Click here to learn more about Ariel Amster.
Any discussion about big data and the merits of analytics will in all likelihood eventually involve the topics of Hadoop and Spark. This discussion more than often becomes a debate over which is better. After all, both share similarities in that they are both big data frameworks. Many businesses feel like they have to choose one or the other in order to effectively utilize the big data they collect. While there is certainly merit for the ongoing Spark vs. Hadoop conversation, others have taken the more diplomatic approach, stating that while the two share similarities, there are enough differences as to make the need to choose between them unnecessary. It’s not a question of figuring out which one is better but rather which one is best for specific situations. In a sense, this debate comes down to a fundamental question: are Spark and Hadoop allies, or are they enemies? Answering this question can help businesses make a more informed decision over what to do with their big data.

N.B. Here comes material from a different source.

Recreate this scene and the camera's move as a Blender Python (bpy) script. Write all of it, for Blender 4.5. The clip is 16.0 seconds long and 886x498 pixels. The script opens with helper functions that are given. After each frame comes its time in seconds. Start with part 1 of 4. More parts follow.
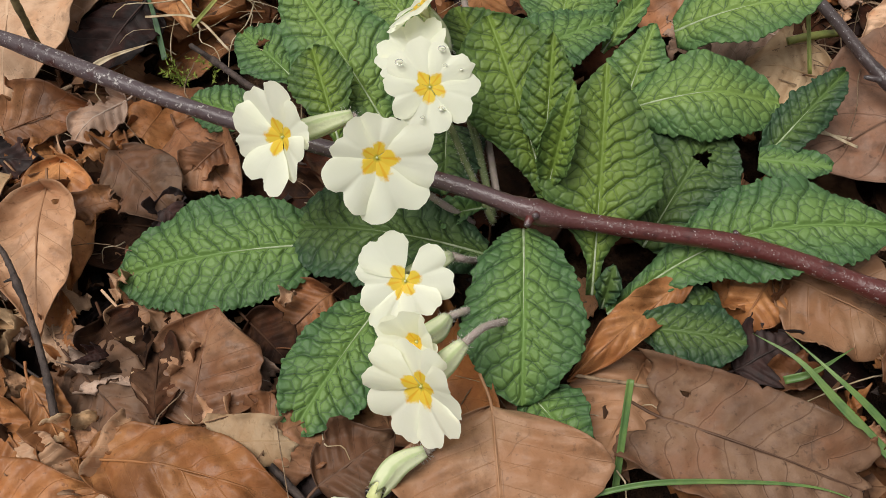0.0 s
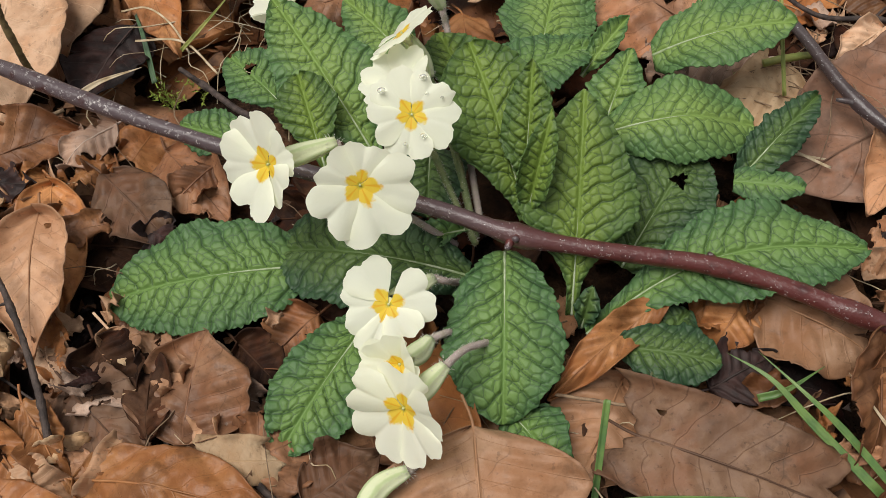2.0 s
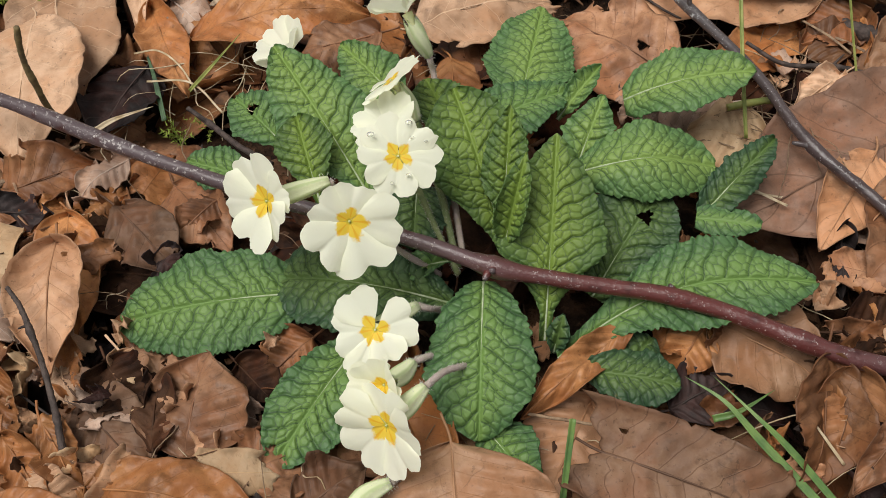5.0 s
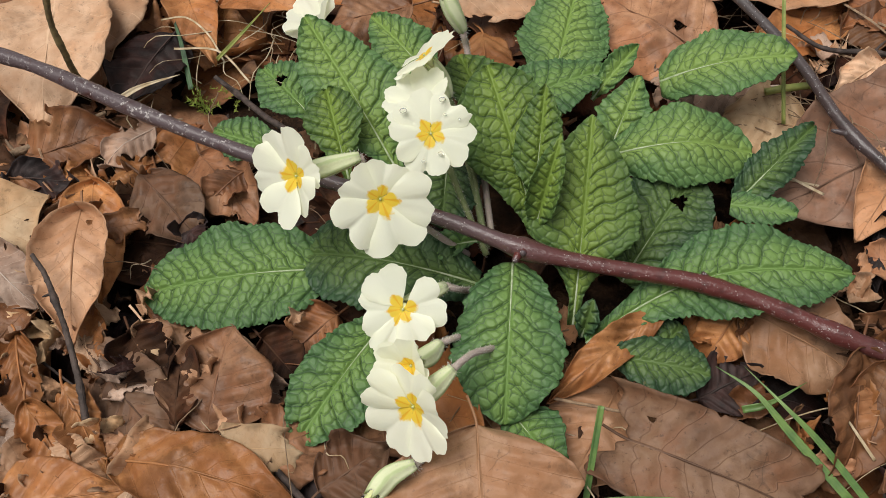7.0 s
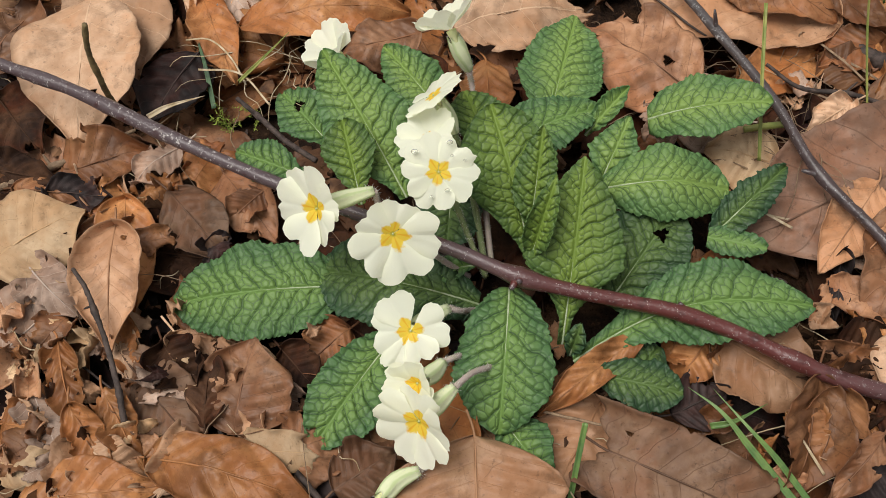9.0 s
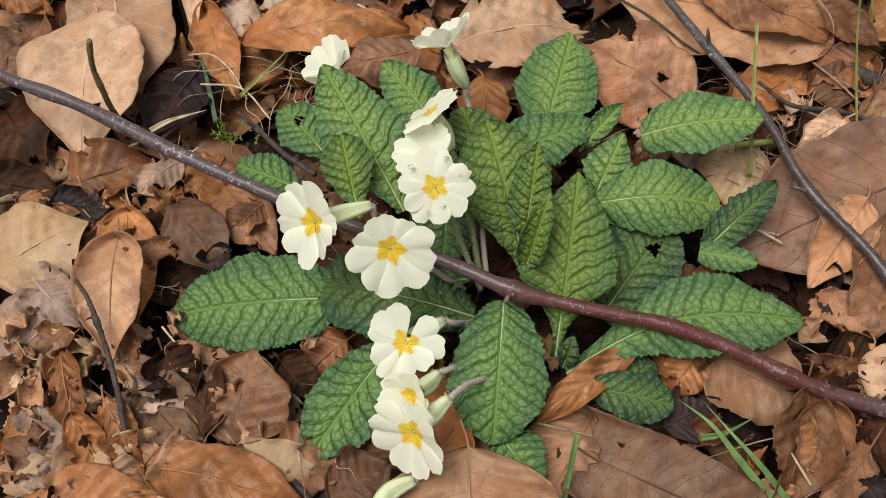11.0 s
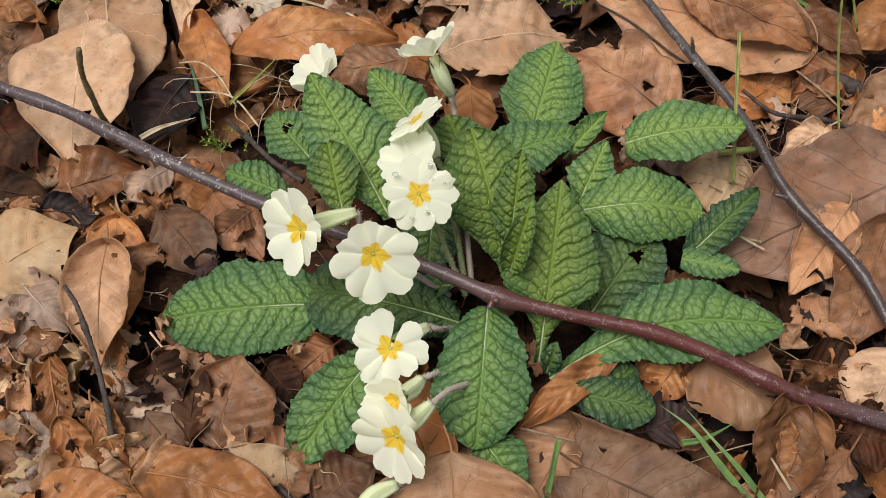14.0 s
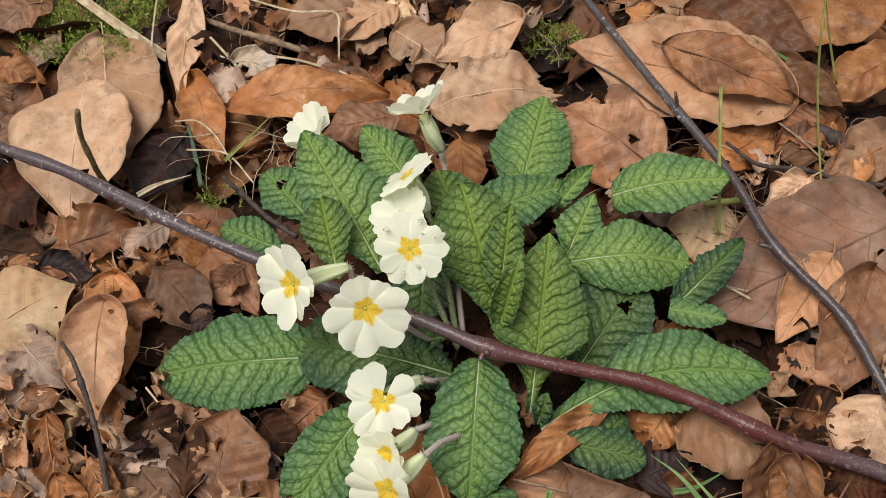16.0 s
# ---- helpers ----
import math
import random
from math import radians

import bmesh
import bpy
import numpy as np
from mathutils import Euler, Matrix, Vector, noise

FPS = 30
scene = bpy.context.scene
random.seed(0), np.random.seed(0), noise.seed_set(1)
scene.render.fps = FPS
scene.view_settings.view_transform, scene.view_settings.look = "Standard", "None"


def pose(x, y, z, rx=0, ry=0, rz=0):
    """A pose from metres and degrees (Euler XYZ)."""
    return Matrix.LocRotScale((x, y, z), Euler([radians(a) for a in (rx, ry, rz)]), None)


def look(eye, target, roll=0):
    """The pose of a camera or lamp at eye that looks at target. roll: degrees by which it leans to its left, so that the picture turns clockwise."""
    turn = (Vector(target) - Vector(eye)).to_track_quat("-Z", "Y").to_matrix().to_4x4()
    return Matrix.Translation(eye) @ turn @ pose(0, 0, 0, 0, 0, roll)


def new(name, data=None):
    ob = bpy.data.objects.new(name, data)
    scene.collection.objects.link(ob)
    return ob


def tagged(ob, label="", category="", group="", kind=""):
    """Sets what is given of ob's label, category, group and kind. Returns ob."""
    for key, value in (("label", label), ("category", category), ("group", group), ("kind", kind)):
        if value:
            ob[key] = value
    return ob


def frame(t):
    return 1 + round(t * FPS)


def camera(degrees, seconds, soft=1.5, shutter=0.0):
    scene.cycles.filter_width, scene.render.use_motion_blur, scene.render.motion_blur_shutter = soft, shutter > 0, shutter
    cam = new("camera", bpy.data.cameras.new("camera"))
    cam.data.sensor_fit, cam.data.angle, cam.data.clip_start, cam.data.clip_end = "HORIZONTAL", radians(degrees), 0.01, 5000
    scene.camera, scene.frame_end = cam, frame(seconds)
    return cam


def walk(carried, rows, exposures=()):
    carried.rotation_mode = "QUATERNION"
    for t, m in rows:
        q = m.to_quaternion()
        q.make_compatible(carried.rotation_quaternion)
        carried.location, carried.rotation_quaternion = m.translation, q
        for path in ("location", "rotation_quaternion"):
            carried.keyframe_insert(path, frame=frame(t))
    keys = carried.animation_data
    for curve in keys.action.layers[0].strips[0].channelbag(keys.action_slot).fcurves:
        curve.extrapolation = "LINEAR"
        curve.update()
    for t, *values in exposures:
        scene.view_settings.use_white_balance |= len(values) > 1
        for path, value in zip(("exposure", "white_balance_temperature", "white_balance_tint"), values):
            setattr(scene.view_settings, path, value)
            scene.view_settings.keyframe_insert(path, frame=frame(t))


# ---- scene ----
def cm(p):
    return Vector(p) * 0.01


# Eye and target in centimetres, and the lean.
PATH = [
    (0, (1.603, -17.833, 27.028), (1.593, -0.839, 2.305), -7.34),
    (0.5, (1.646, -17.885, 27.194), (1.638, -0.958, 2.425), -7.40),
    (1, (1.799, -17.971, 27.297), (1.854, -1.026, 2.542), -7.29),
    (1.5, (1.670, -17.861, 27.981), (1.688, -0.958, 3.196), -7.43),
    (2, (2.132, -17.740, 28.034), (2.224, -0.754, 3.307), -7.44),
    (2.5, (2.152, -17.822, 28.386), (2.322, -0.877, 3.631), -7.26),
    (3, (1.987, -17.932, 28.811), (2.112, -0.770, 4.205), -7.38),
    (3.5, (2.140, -18.196, 29.376), (2.096, -0.701, 5.006), -7.97),
    (5.8, (3.182, -19.240, 30.771), (3.036, -1.775, 6.380), -6.91),
    (6, (3.037, -19.150, 30.819), (2.716, -1.782, 6.360), -7.22),
    (6.5, (2.721, -18.860, 30.638), (2.106, -1.721, 6.023), -7.65),
    (7, (2.388, -18.479, 30.318), (1.889, -1.719, 5.442), -7.03),
    (7.5, (2.590, -17.855, 30.545), (2.228, -1.524, 5.382), -6.69),
    (8, (2.214, -17.545, 32.014), (2.198, -1.478, 6.679), -5.47),
    (8.5, (1.976, -17.965, 33.280), (1.927, -2.186, 7.765), -4.94),
    (9, (2.169, -18.127, 34.782), (1.830, -2.617, 9.104), -5.42),
    (11.5, (2.536, -18.401, 35.474), (2.154, -2.630, 9.956), -5.24),
    (12, (2.672, -18.444, 35.440), (2.269, -2.718, 9.896), -5.33),
    (12.5, (2.558, -18.464, 35.465), (2.163, -2.703, 9.942), -5.26),
    (13, (2.419, -18.486, 35.496), (1.981, -2.733, 9.968), -5.32),
    (13.5, (2.468, -18.433, 35.464), (2.040, -2.611, 9.979), -5.28),
    (14, (3.078, -18.570, 35.763), (2.680, -2.660, 10.332), -5.22),
    (14.5, (3.444, -18.772, 36.156), (3.146, -2.633, 10.868), -5.11),
    (15, (3.854, -19.008, 36.324), (3.585, -2.468, 11.297), -5.24),
    (15.5, (3.645, -18.951, 36.475), (3.421, -2.082, 11.669), -5.31),
    (16, (3.409, -18.722, 36.496), (3.167, -1.622, 11.848), -5.35),
]
cam = camera(49.5, 16.0, soft=0.65)
walk(cam, [(t, look(cm(eye), cm(target), roll)) for t, eye, target, roll in PATH], [(0.0, 0.88), (3.5, 0.91), (6.0, 0.94), (16.0, 0.95)])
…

The very debate of Apache Spark and Apache Hadoop arose out of the differences between the two. Hadoop at the most basic level is a distributed data infrastructure. It takes the data organizations collect and distributes them across different nodes located within different servers. Considering the amount of data regularly gathered these days, Hadoop has proven instrumental in getting a handle on big data. Spark, on the other hand, acts as a processing package that works on the data collections found on Hadoop clusters. Spark does not have a system it uses for organizing distributed files, instead running on top of the distributed files provided by Hadoop. Hadoop meanwhile can support Spark, though it usually works with MapReduce. This is where the “choose one or the other” mentality originates from. Spark also carries with it a number of attributes that appear to work in its advantage. Some of them include being able to process extremely large amounts of data, showcasing resiliency, performing machine learning at a higher level, and most of all, being really really fast.
On the surface, Spark and Hadoop appear to be competing for the same purpose, thus necessitating a decision in favor of only one, but a closer examination shows that both Spark and Hadoop work best at different tasks. Yes, Spark may perform data processing more quickly than MapReduce, but it isn’t always the better option. Spark is best when a business is streaming data and needs it processed in real time. Some of those use cases can include fraud detection, cybersecurity analytics, online product recommendations for customers, and networking monitoring, among many others. But some businesses might not need to stream their data. Perhaps they don’t have a need to distribute their data across multiple different nodes and servers. If data is stored on a disk, for example, Hadoop and MapReduce can handle the task just fine. If a business doesn’t need real time analysis, like performing their own analytics once or twice each day, Hadoop can get the job done, in some cases better than Spark can.
It would simply be incorrect to look at Spark and Hadoop as competing interests. Spark is excellent for some tasks, while Hadoop is good for others. If anything, businesses should view Spark as an extra feature that can be added to the Hadoop infrastructure when the need arises. When speed is needed for data science applications, Spark can kick in and perform the processes needed to reach valuable insights. If businesses only need to perform a limited number of things with their data, Hadoop will run fine on its own. In other cases, such as with the Internet of Things (IoT), Spark and Hadoop actually work well together, acting as complementary pieces to make the work more efficient while performing fast analytics.
It’s probably best to think of Spark and Hadoop as players on the same team. They each have their specialties and excel in different areas, but they’re both striving toward the same goal. They are most certainly not mutually exclusive, and one won’t likely push out the other in terms of capabilities. If businesses use them in tandem, they’ll get the most out of the big data collected from multiple sources.